Tough markets call for tough measures and everything is a race to the bottom, right? Not so fast. As Walmart takes pains to buttress its low price floor, it is simultaneously raising the roof by adding a tier of higher-priced items that push historic limits in select categories. Mr. MacNaughton noted that cash-strapped consumers don't always favor a steady stream of cheap, throw-away stuff, and in fact often prefer to make select investments in high-quality, durable goods.
On the heels of its first quarterly comp store sales drop in the U.K. in 20 years, last month Tesco announced its "Big Price Drop" initiative as a component of its strategy to get the retailer "back on the front foot." A contrasting component of Tesco's seven-part strategy, unveiled in May of this year, is to increase the global retailer's appeal to aspirational shoppers, even as it makes unprecedented cuts. This is because, according to Tesco chief executive Philip Clarke, "as people develop higher levels of disposable income, they want to treat themselves."
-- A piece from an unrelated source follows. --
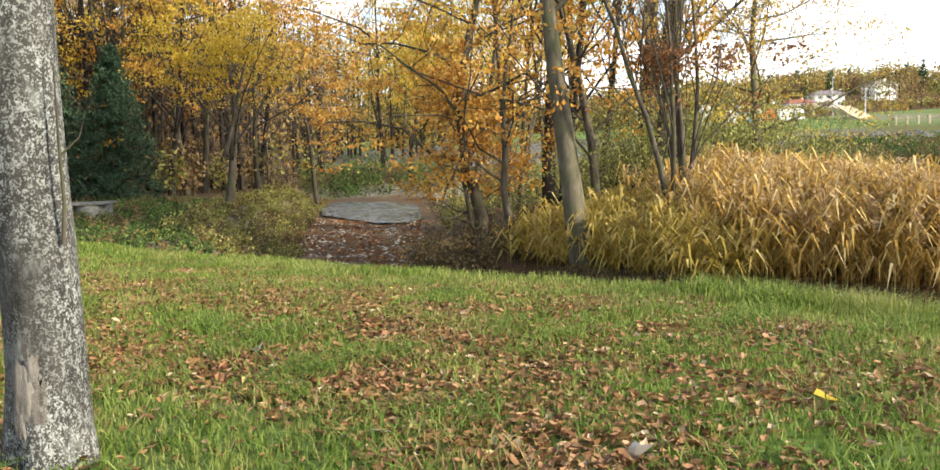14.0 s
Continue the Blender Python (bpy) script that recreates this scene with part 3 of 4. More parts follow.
def near_tree():
    rng = np.random.default_rng(5)
    soup = Soup()
    zs = np.concatenate([np.linspace(-0.3, 0.55, 10), np.linspace(0.7, 9.0, 34)])
    sides = 40
    th = np.linspace(0, 2 * math.pi, sides, endpoint=False)
    rad = np.interp(zs, [-0.3, 0, 0.15, 0.4, 1.2, 3, 9], [0.215, 0.20, 0.182, 0.166, 0.156, 0.148, 0.09])
    cx = np.interp(zs, [0, 1.4, 3, 9], [0.02, 0, -0.035, -0.2]) + 0.006 * np.sin(zs * 3.1)
    cy = np.interp(zs, [0, 9], [0, 0.25])
    lump = 0.022 * np.sin(3 * th[None] + 1.2 * zs[:, None]) + 0.012 * np.sin(7 * th[None] - 2 * zs[:, None] + 1)
    flare = np.clip(0.45 - zs, 0, 1)[:, None] * 0.35 * np.cos(5 * th[None] + 0.6)
    scar = -0.10 * np.exp(-((zs[:, None] - 0.42) / 0.10) ** 2 - ((th[None] - 4.75) / 0.28) ** 2)
    r = rad[:, None] * (1 + lump + flare * 0.5 + scar + 0.006 * rng.normal(size=(len(zs), sides)))
    ring = np.stack([cx[:, None] + r * np.cos(th)[None], cy[:, None] + r * np.sin(th)[None], np.repeat(zs[:, None], sides, 1)], -1)
    i, j = np.meshgrid(np.arange(len(zs) - 1), np.arange(sides), indexing="ij")
    j2 = (j + 1) % sides
    soup.put(ring, np.stack([i * sides + j, i * sides + j2, (i + 1) * sides + j2, (i + 1) * sides + j], -1).reshape(-1, 4))
    tips = []
    for k in range(9):
        z = 3.6 + 0.6 * k
        a = k * 2.4
        grow(soup, rng, (float(np.interp(z, zs, cx)), float(np.interp(z, zs, cy)), z), (math.cos(a), math.sin(a), 0.7), 3.2 - 0.15 * k, 0.05, 1, tips, counts=(0, 5, 4))
    v, f = soup.arrays()
    ob = new("tree", None)
    part("trunk", mesh_of("trunk", v, f, M_BARK_GREY, True), ob, "smooth grey trunk spotted with pale lichen")
    pts = np.concatenate(tips)
    v, f = leaf_cards(pts[rng.integers(0, len(pts), 900)], 0.13, rng)
    part("crown", mesh_of("crown", v, f, M_ORANGE), ob)
    # flaking plates of dead bark round an old wound near the foot
    for za, ha, ta, wa in ((0.36, 0.13, 4.62, 0.26), (0.30, 0.09, 4.98, 0.20), (0.45, 0.07, 4.90, 0.16), (0.24, 0.07, 4.52, 0.14)):
        nz, na = 7, 9
        zz, tt = np.meshgrid(np.linspace(-1, 1, nz), np.linspace(-1, 1, na), indexing="ij")
        rim = np.clip(1.1 - np.maximum(np.abs(zz), np.abs(tt)) ** 3, 0.1, 1)
        tz = za + zz * ha * (1 + 0.15 * rng.normal(size=zz.shape))
        ang = ta + tt * wa * (1 + 0.15 * rng.normal(size=zz.shape))
        rr = np.interp(tz, [0, 0.15, 0.4, 1.2], [0.205, 0.185, 0.167, 0.156]) * (0.985 + 0.055 * rim + 0.012 * rng.normal(size=zz.shape))
        pv = np.stack([0.01 + rr * np.cos(ang), rr * np.sin(ang), tz], -1).reshape(-1, 3)
        ii, jj = np.meshgrid(np.arange(nz - 1), np.arange(na - 1), indexing="ij")
        pf = np.stack([ii * na + jj, ii * na + jj + 1, (ii + 1) * na + jj + 1, (ii + 1) * na + jj], -1).reshape(-1, 4)
        part("bark_plate", mesh_of("bark_plate", pv, pf, M_BARK_DEAD, True), ob, "loose grey-brown plate of dead bark")
    # low side branch with brown leaves, and a thin shoot along the stem
    s, tp = Soup(), []
    s.tube([(-0.10, -0.05, 1.66), (-0.24, -0.08, 1.75), (-0.40, -0.1, 1.86), (-0.62, -0.12, 1.98)], [0.024, 0.017, 0.013, 0.007], 7)
    s.tube([(-0.24, -0.08, 1.75), (-0.40, -0.12, 1.80), (-0.58, -0.12, 1.82)], [0.010, 0.007, 0.003], 5)
    v, f = s.arrays()
    part("branch", mesh_of("branch", v, f, M_BARK, True), ob)
    s = Soup()
    s.tube([(0.165, -0.06, 0.98), (0.19, -0.08, 1.15), (0.185, -0.08, 1.4), (0.18, -0.07, 1.72)], [0.010, 0.008, 0.006, 0.003], 6)
    s.tube([(0.19, -0.08, 1.36), (0.27, -0.08, 1.43), (0.31, -0.08, 1.55)], [0.005, 0.004, 0.002], 4)
    v, f = s.arrays()
    part("shoot", mesh_of("shoot", v, f, M_BARK, True), ob)
    c = np.array([(-0.36, -0.12, 1.80), (-0.42, -0.13, 1.80), (-0.47, -0.12, 1.82), (-0.52, -0.13, 1.81), (-0.58, -0.11, 1.82), (-0.45, -0.10, 1.88), (-0.55, -0.11, 1.94), (-0.62, -0.12, 1.97), (-0.38, -0.1, 1.85), (-0.50, -0.1, 1.9)])
    v, f = leaf_cards(c, 0.10, rng, 2.2, 0.55, 0.4)
    part("leaves", mesh_of("leaves", v, f, M_RUST), ob, "curled brown autumn leaves")
    ob.matrix_world = pose(NEAR[0], NEAR[1], float(height(*NEAR)) - 0.02)
    tagged(ob, "slim grey lichen-spotted tree standing on the leafy lawn", "tree")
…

The media have been all over the sometimes baffling bifurcation in retail that has luxury brands such as Burberry and Prada thriving along with deep discounters like Aldi and Lidl, while middle-of-the-road players like J.C. Penney struggle. In response, retailers are building bigger gulfs between "good" and "best" within their widening "good, better, best" continuums in order to capitalize on contrast and skim from both ends of the spectrum. This expansion doesn't stop at price, however. Retailers are exercising new brand options as well. Private brands are no longer retailers' default choice at the lower end, and the fate of national and licensed brands is no longer determined by price alone.
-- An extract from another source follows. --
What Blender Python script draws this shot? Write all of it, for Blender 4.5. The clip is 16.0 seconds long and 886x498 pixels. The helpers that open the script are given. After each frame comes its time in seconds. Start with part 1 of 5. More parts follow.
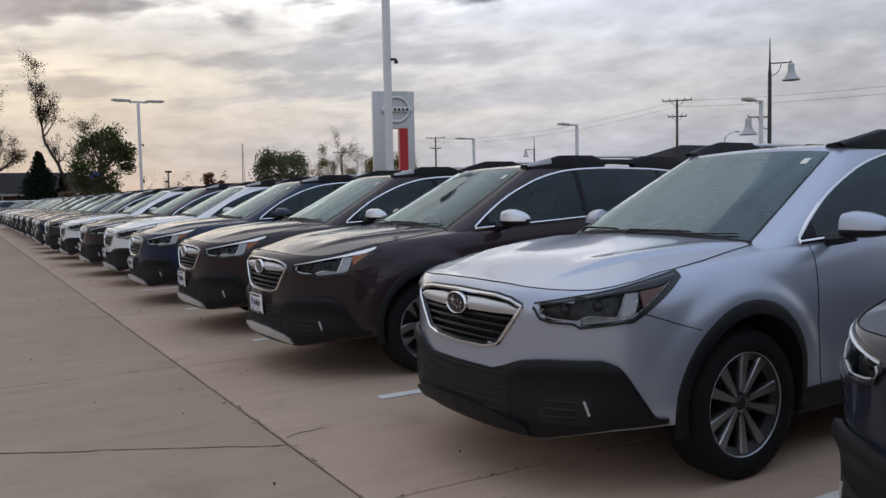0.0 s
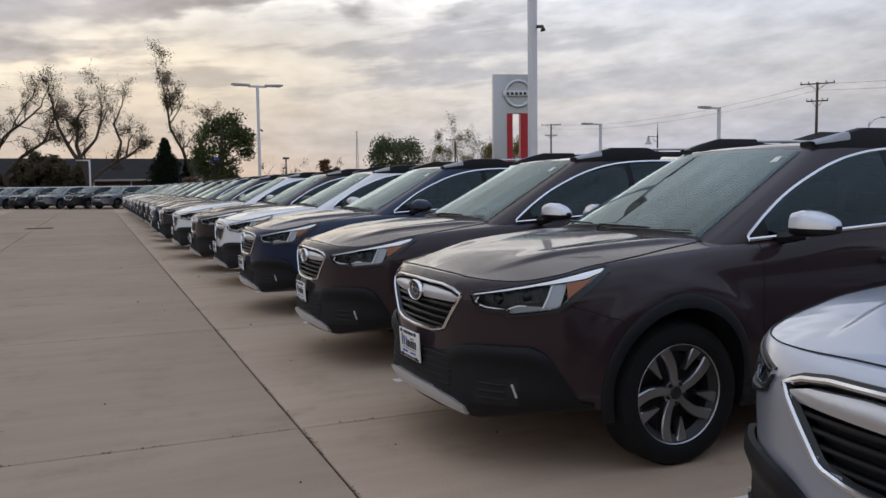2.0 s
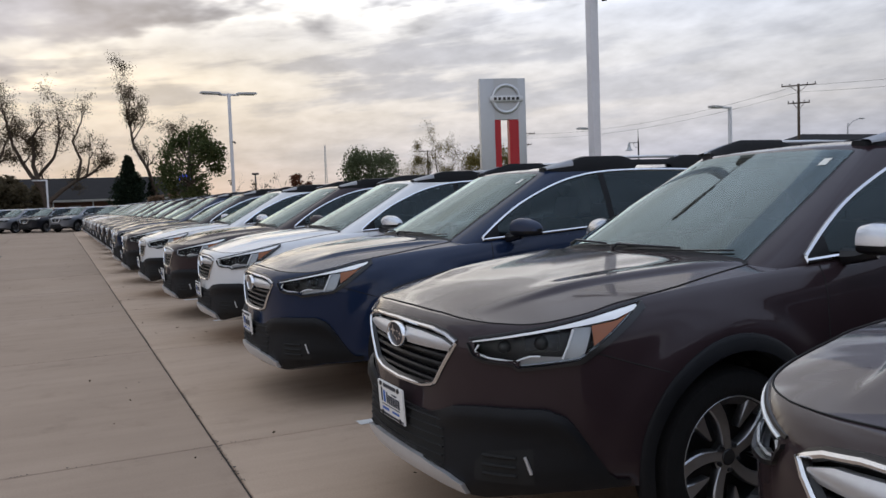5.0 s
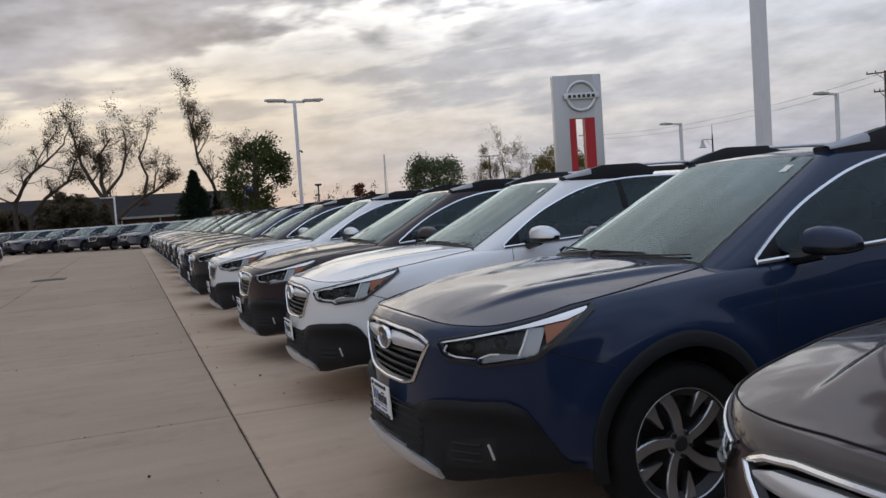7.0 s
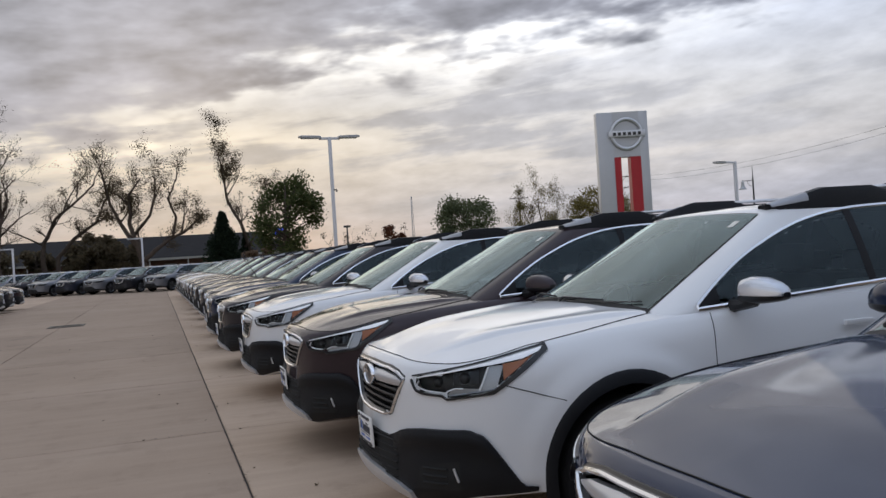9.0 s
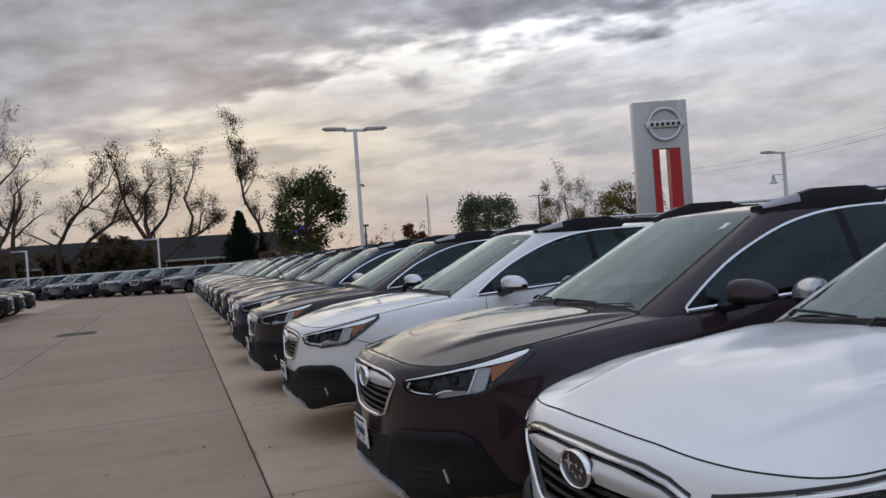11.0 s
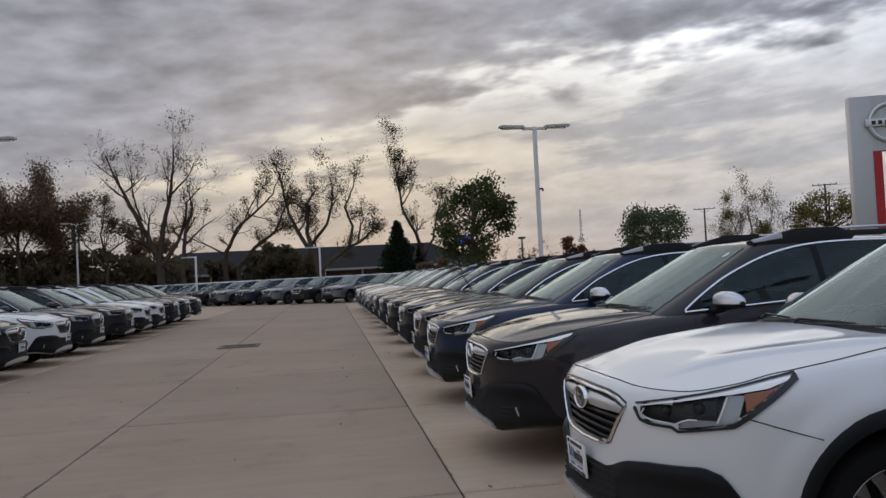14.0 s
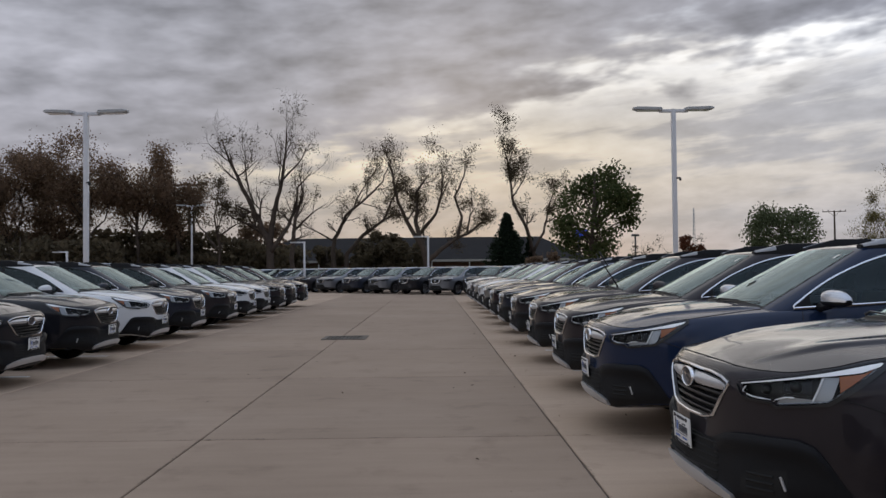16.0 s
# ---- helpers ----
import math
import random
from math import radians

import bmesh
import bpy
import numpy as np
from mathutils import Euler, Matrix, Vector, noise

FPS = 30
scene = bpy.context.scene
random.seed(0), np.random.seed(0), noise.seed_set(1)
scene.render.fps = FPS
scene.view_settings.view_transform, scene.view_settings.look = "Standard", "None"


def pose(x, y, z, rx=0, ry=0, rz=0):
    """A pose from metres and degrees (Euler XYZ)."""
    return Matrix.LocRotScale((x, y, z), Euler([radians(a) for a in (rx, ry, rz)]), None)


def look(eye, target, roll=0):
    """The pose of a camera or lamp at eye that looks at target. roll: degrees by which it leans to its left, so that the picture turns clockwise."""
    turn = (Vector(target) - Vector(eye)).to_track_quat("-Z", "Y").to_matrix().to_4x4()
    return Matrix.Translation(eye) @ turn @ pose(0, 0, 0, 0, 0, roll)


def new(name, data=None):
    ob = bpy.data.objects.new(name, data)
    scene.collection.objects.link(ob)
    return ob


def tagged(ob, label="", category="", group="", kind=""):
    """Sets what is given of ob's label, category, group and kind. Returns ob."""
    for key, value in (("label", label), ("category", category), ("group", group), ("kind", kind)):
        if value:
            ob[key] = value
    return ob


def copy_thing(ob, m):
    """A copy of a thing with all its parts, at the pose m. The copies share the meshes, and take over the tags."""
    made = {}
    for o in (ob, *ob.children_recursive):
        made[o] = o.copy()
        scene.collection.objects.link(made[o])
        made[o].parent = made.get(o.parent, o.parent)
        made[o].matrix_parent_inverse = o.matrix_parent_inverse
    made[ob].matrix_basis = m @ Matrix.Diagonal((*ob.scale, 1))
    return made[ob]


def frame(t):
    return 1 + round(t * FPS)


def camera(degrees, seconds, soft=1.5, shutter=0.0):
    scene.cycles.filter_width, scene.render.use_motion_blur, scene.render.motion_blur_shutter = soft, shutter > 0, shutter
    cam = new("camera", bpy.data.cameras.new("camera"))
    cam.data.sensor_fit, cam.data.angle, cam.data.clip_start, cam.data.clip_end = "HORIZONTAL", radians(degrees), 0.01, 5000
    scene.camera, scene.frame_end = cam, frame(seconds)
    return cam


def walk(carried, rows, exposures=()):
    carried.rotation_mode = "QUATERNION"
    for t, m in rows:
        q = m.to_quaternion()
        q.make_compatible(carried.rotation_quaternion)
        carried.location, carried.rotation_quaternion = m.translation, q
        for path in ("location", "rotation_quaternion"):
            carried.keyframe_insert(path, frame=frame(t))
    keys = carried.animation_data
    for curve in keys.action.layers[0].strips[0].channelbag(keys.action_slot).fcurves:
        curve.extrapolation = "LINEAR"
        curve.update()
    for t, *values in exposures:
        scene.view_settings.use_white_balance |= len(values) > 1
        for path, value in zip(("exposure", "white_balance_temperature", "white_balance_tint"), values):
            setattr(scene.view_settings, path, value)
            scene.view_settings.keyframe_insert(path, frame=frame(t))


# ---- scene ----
cam = camera(57.2, 16.0)
PATH = [
    (0, (0.089, 0.544, 1.38), (1.109, 2.26, 1.249), -1.2),
    (0.5, (0.26, 1.098, 1.401), (1.216, 2.851, 1.283), -1.4),
    (1, (0.4, 1.686, 1.399), (1.263, 3.487, 1.281), -0.4),
    (1.5, (0.534, 2.231, 1.4), (1.342, 4.055, 1.251), -0.2),
    (2, (0.579, 2.827, 1.408), (1.359, 4.662, 1.252), -0.7),
    (2.5, (0.608, 3.38, 1.399), (1.417, 5.204, 1.259), -1.4),
    (3, (0.603, 3.975, 1.42), (1.399, 5.802, 1.262), -2.7),
    (3.5, (0.634, 4.521, 1.425), (1.517, 6.302, 1.204), -3.2),
    (4, (0.735, 5.077, 1.446), (1.65, 6.84, 1.213), -2.7),
    (4.5, (0.782, 5.641, 1.433), (1.649, 7.433, 1.241), -2.2),
    (5, (0.848, 6.195, 1.433), (1.698, 8.001, 1.305), -2.1),
    (5.2, (0.866, 6.437, 1.458), (1.685, 8.258, 1.353), -2.5),
    (7.3, (1.049, 8.905, 1.46), (1.76, 10.771, 1.354), -3.7),
    (7.5, (1.075, 9.147, 1.477), (1.787, 11.013, 1.371), -3.4),
    (8, (1.083, 9.677, 1.472), (1.774, 11.553, 1.393), -3.8),
    (8.5, (1.115, 10.229, 1.467), (1.803, 12.107, 1.453), -3.8),
    (8.7, (1.135, 10.469, 1.49), (1.804, 12.354, 1.495), -3.5),
    (10.8, (1.095, 12.734, 1.497), (1.757, 14.621, 1.477), -4.0),
    (11, (1.116, 12.999, 1.511), (1.747, 14.897, 1.514), -4.1),
    (11.5, (1.069, 13.586, 1.508), (1.578, 15.519, 1.56), -3.6),
    (12, (1.061, 14.119, 1.483), (1.533, 16.062, 1.545), -1.8),
    (12.5, (1.019, 14.682, 1.491), (1.444, 16.636, 1.526), -1.1),
    (13, (0.984, 15.257, 1.482), (1.365, 17.221, 1.492), -2.1),
    (13.5, (0.911, 15.85, 1.502), (1.185, 17.831, 1.525), -2.8),
    (14, (0.795, 16.368, 1.502), (1.075, 18.347, 1.561), -2.9),
    (14.5, (0.771, 16.94, 1.476), (1.137, 18.904, 1.545), -2.8),
    (15, (0.673, 17.508, 1.469), (0.942, 19.488, 1.542), -2.1),
    (15.5, (0.618, 18.034, 1.451), (0.827, 20.022, 1.517), -1.8),
    (16, (0.518, 18.573, 1.452), (0.543, 20.572, 1.504), -0.6),
]
walk(cam, [(t, look(eye, target, roll)) for t, eye, target, roll in PATH],
     exposures=[(0.0, -0.21), (2.5, -0.21), (3.0, -0.20), (3.5, -0.08), (4.0, 0.08), (4.5, 0.01), (5.0, -0.08), (7.3, -0.24), (7.5, -0.22), (8.0, -0.12), (8.5, -0.17), (11.0, -0.37),
                (12.0, -0.41), (13.0, -0.48), (14.0, -0.47), (14.5, -0.42), (15.0, -0.46), (15.5, -0.50), (16.0, -0.46)])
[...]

Although Walmart manages some of the most recognized private brands in the world, including George and Great Value, Mr. MacNaughton says that Walmart considers itself a "house of brands," and again sees national brands such as Levi's as critical to establishing authority in key categories. In his presentation, Mr. MacNaughton cited a licensed program with Hello Kitty as an opening price point back-to-school stand-out, proving that private brands aren't the only value option, even for a mass retailer like Walmart.
As retailers attempt to push the limits of both floor and ceiling, their brand houses are becoming bigger and more diverse than ever before.
Do you agree that the push for low prices along with a goal of retaining aspirational price points is squeezing out the 'better' segment in many categories?